- _Task statement_:
Return all of the data exactly, with nothing left out but the pictures.

--------

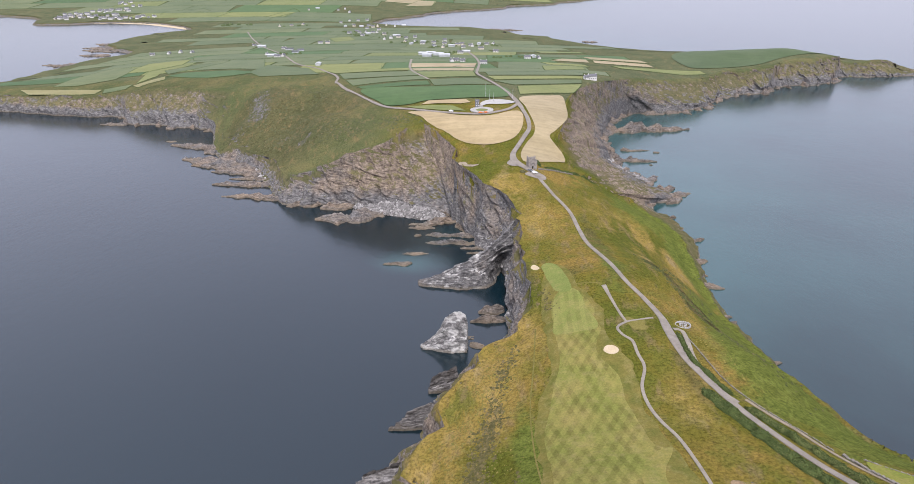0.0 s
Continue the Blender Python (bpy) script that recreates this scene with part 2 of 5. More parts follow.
SLATE_M = make_plain("slate_roof", (0.09, 0.09, 0.1), (0.15, 0.15, 0.16), 1.5, 0.6)
SHED_M = make_plain("grey_sheet_metal", (0.35, 0.37, 0.38), (0.46, 0.47, 0.48), 4, 0.5)
SLATEWALL_M = make_plain("slate_cladding", (0.12, 0.125, 0.14), (0.2, 0.2, 0.22), 0.9, 0.6, fine=0.4)
GLASS_M = make_plain("dark_glazing", (0.02, 0.025, 0.03), (0.03, 0.035, 0.04), 1, 0.15, 0.5)
TYRE_M = make_plain("tyre_rubber", (0.015, 0.015, 0.016), (0.025, 0.025, 0.025), 1)
STEEL_M = make_plain("galvanised_steel", (0.45, 0.46, 0.47), (0.55, 0.56, 0.57), 1, 0.4)
PAINT = {n: make_plain(n + "_car_paint", c, c, 2, 0.3, 0.5) for n, c in (("white", (0.75, 0.75, 0.75)), ("grey", (0.12, 0.13, 0.14)), ("orange", (0.6, 0.16, 0.04)))}
# the two pasture greens have extra blue painted in for distance haze
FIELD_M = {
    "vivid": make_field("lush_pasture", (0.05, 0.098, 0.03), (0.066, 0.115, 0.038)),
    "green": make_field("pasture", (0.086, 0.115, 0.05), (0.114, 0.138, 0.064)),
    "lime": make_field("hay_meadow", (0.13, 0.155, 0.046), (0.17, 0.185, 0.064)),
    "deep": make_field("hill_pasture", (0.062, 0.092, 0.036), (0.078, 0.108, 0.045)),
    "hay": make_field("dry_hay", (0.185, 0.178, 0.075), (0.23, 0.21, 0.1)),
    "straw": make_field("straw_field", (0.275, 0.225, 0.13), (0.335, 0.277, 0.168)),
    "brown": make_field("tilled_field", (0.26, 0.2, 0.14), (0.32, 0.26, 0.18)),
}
HEDGE_M = make_foliage("hedge_leaves", (0.042, 0.06, 0.017), (0.066, 0.088, 0.026), (0.12, 0.13, 0.046))
FAR_HEDGE_M = make_foliage("field_hedge_leaves", (0.06, 0.082, 0.034), (0.072, 0.096, 0.04), (0.09, 0.112, 0.05))
SCRUB_M = make_foliage("grey_scrub_leaves", (0.085, 0.088, 0.032), (0.19, 0.17, 0.095), (0.33, 0.29, 0.19))
GORSE_M = make_foliage("gorse_in_flower", (0.25, 0.24, 0.03), (0.4, 0.38, 0.04), (0.5, 0.46, 0.08))

# ---- the plan of the land: coast stations (foot x, foot y, brink x, brink y, brink height) ----
COAST_WEST = [
    (-850, 1050, -835, 1045, 20), (-740, 945, -735, 965, 22), (-658, 928, -650, 939, 22), (-600, 916, -583, 930, 24),
    (-524, 897, -516, 912, 25), (-464, 892, -478, 920, 28), (-441, 855, -433, 892, 36), (-370, 838, -381, 884, 42),
    (-334, 822, -325, 860, 44), (-321, 824, -296, 850, 45), (-312, 814, -287, 828, 38), (-304, 796, -281, 796, 27), (-293, 758, -274, 748, 14),
    (-272, 700, -241, 690, 14), (-207, 640, -196, 645, 16), (-168, 558, -158, 573, 22), (-144, 547, -132, 560, 28),
]
COAST_COVE = [
    (-117, 544, -113, 556, 37), (-97, 542, -90, 557, 47), (-64, 537, -66, 556, 55), (-43, 533, -49, 571, 61),
    (-22, 523, -36, 583, 66), (1, 512, -23, 574, 65), (8, 499, -8, 547, 60), (6, 489, 2, 504, 54),
    (8, 478, 14, 476, 51), (18, 452, 29, 454, 49), (27, 436, 38, 434, 48), (30, 420, 42, 417, 46),
    (35, 405, 43, 400, 45), (36, 390, 42, 385, 44), (35, 365, 41, 362, 43), (31, 340, 41, 340, 43),
    (27, 322, 40, 312, 40),
]
COAST_NEAR = [
    (20, 300, 34, 290, 36), (6, 282, 17, 270, 30), (-12, 262, -1, 249, 27), (-24, 245, -15, 236, 22),
    (-29, 222, -20, 210, 22), (-34, 200, -25, 192, 20), (-36, 182, -28, 178, 18), (-34, 160, -25, 156, 18),
    (-30, 135, -19, 130, 20), (-52, 80, -33, 80, 26), (-70, 0, -48, 0, 35), (-60, -160, -40, -150, 40),
    (0, -300, 10, -275, 45), (110, -330, 105, -305, 45), (230, -220, 210, -200, 45), (290, -60, 265, -60, 48),
    (300, 60, 280, 55, 48), (250, 120, 236, 125, 48),
]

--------

- _Full solution_:
0.0 s
Continue the Blender Python (bpy) script that recreates this scene with part 2 of 5. More parts follow.
SLATE_M = make_plain("slate_roof", (0.09, 0.09, 0.1), (0.15, 0.15, 0.16), 1.5, 0.6)
SHED_M = make_plain("grey_sheet_metal", (0.35, 0.37, 0.38), (0.46, 0.47, 0.48), 4, 0.5)
SLATEWALL_M = make_plain("slate_cladding", (0.12, 0.125, 0.14), (0.2, 0.2, 0.22), 0.9, 0.6, fine=0.4)
GLASS_M = make_plain("dark_glazing", (0.02, 0.025, 0.03), (0.03, 0.035, 0.04), 1, 0.15, 0.5)
TYRE_M = make_plain("tyre_rubber", (0.015, 0.015, 0.016), (0.025, 0.025, 0.025), 1)
STEEL_M = make_plain("galvanised_steel", (0.45, 0.46, 0.47), (0.55, 0.56, 0.57), 1, 0.4)
PAINT = {n: make_plain(n + "_car_paint", c, c, 2, 0.3, 0.5) for n, c in (("white", (0.75, 0.75, 0.75)), ("grey", (0.12, 0.13, 0.14)), ("orange", (0.6, 0.16, 0.04)))}
# the two pasture greens have extra blue painted in for distance haze
FIELD_M = {
    "vivid": make_field("lush_pasture", (0.05, 0.098, 0.03), (0.066, 0.115, 0.038)),
    "green": make_field("pasture", (0.086, 0.115, 0.05), (0.114, 0.138, 0.064)),
    "lime": make_field("hay_meadow", (0.13, 0.155, 0.046), (0.17, 0.185, 0.064)),
    "deep": make_field("hill_pasture", (0.062, 0.092, 0.036), (0.078, 0.108, 0.045)),
    "hay": make_field("dry_hay", (0.185, 0.178, 0.075), (0.23, 0.21, 0.1)),
    "straw": make_field("straw_field", (0.275, 0.225, 0.13), (0.335, 0.277, 0.168)),
    "brown": make_field("tilled_field", (0.26, 0.2, 0.14), (0.32, 0.26, 0.18)),
}
HEDGE_M = make_foliage("hedge_leaves", (0.042, 0.06, 0.017), (0.066, 0.088, 0.026), (0.12, 0.13, 0.046))
FAR_HEDGE_M = make_foliage("field_hedge_leaves", (0.06, 0.082, 0.034), (0.072, 0.096, 0.04), (0.09, 0.112, 0.05))
SCRUB_M = make_foliage("grey_scrub_leaves", (0.085, 0.088, 0.032), (0.19, 0.17, 0.095), (0.33, 0.29, 0.19))
GORSE_M = make_foliage("gorse_in_flower", (0.25, 0.24, 0.03), (0.4, 0.38, 0.04), (0.5, 0.46, 0.08))

# ---- the plan of the land: coast stations (foot x, foot y, brink x, brink y, brink height) ----
COAST_WEST = [
    (-850, 1050, -835, 1045, 20), (-740, 945, -735, 965, 22), (-658, 928, -650, 939, 22), (-600, 916, -583, 930, 24),
    (-524, 897, -516, 912, 25), (-464, 892, -478, 920, 28), (-441, 855, -433, 892, 36), (-370, 838, -381, 884, 42),
    (-334, 822, -325, 860, 44), (-321, 824, -296, 850, 45), (-312, 814, -287, 828, 38), (-304, 796, -281, 796, 27), (-293, 758, -274, 748, 14),
    (-272, 700, -241, 690, 14), (-207, 640, -196, 645, 16), (-168, 558, -158, 573, 22), (-144, 547, -132, 560, 28),
]
COAST_COVE = [
    (-117, 544, -113, 556, 37), (-97, 542, -90, 557, 47), (-64, 537, -66, 556, 55), (-43, 533, -49, 571, 61),
    (-22, 523, -36, 583, 66), (1, 512, -23, 574, 65), (8, 499, -8, 547, 60), (6, 489, 2, 504, 54),
    (8, 478, 14, 476, 51), (18, 452, 29, 454, 49), (27, 436, 38, 434, 48), (30, 420, 42, 417, 46),
    (35, 405, 43, 400, 45), (36, 390, 42, 385, 44), (35, 365, 41, 362, 43), (31, 340, 41, 340, 43),
    (27, 322, 40, 312, 40),
]
COAST_NEAR = [
    (20, 300, 34, 290, 36), (6, 282, 17, 270, 30), (-12, 262, -1, 249, 27), (-24, 245, -15, 236, 22),
    (-29, 222, -20, 210, 22), (-34, 200, -25, 192, 20), (-36, 182, -28, 178, 18), (-34, 160, -25, 156, 18),
    (-30, 135, -19, 130, 20), (-52, 80, -33, 80, 26), (-70, 0, -48, 0, 35), (-60, -160, -40, -150, 40),
    (0, -300, 10, -275, 45), (110, -330, 105, -305, 45), (230, -220, 210, -200, 45), (290, -60, 265, -60, 48),
    (300, 60, 280, 55, 48), (250, 120, 236, 125, 48),
]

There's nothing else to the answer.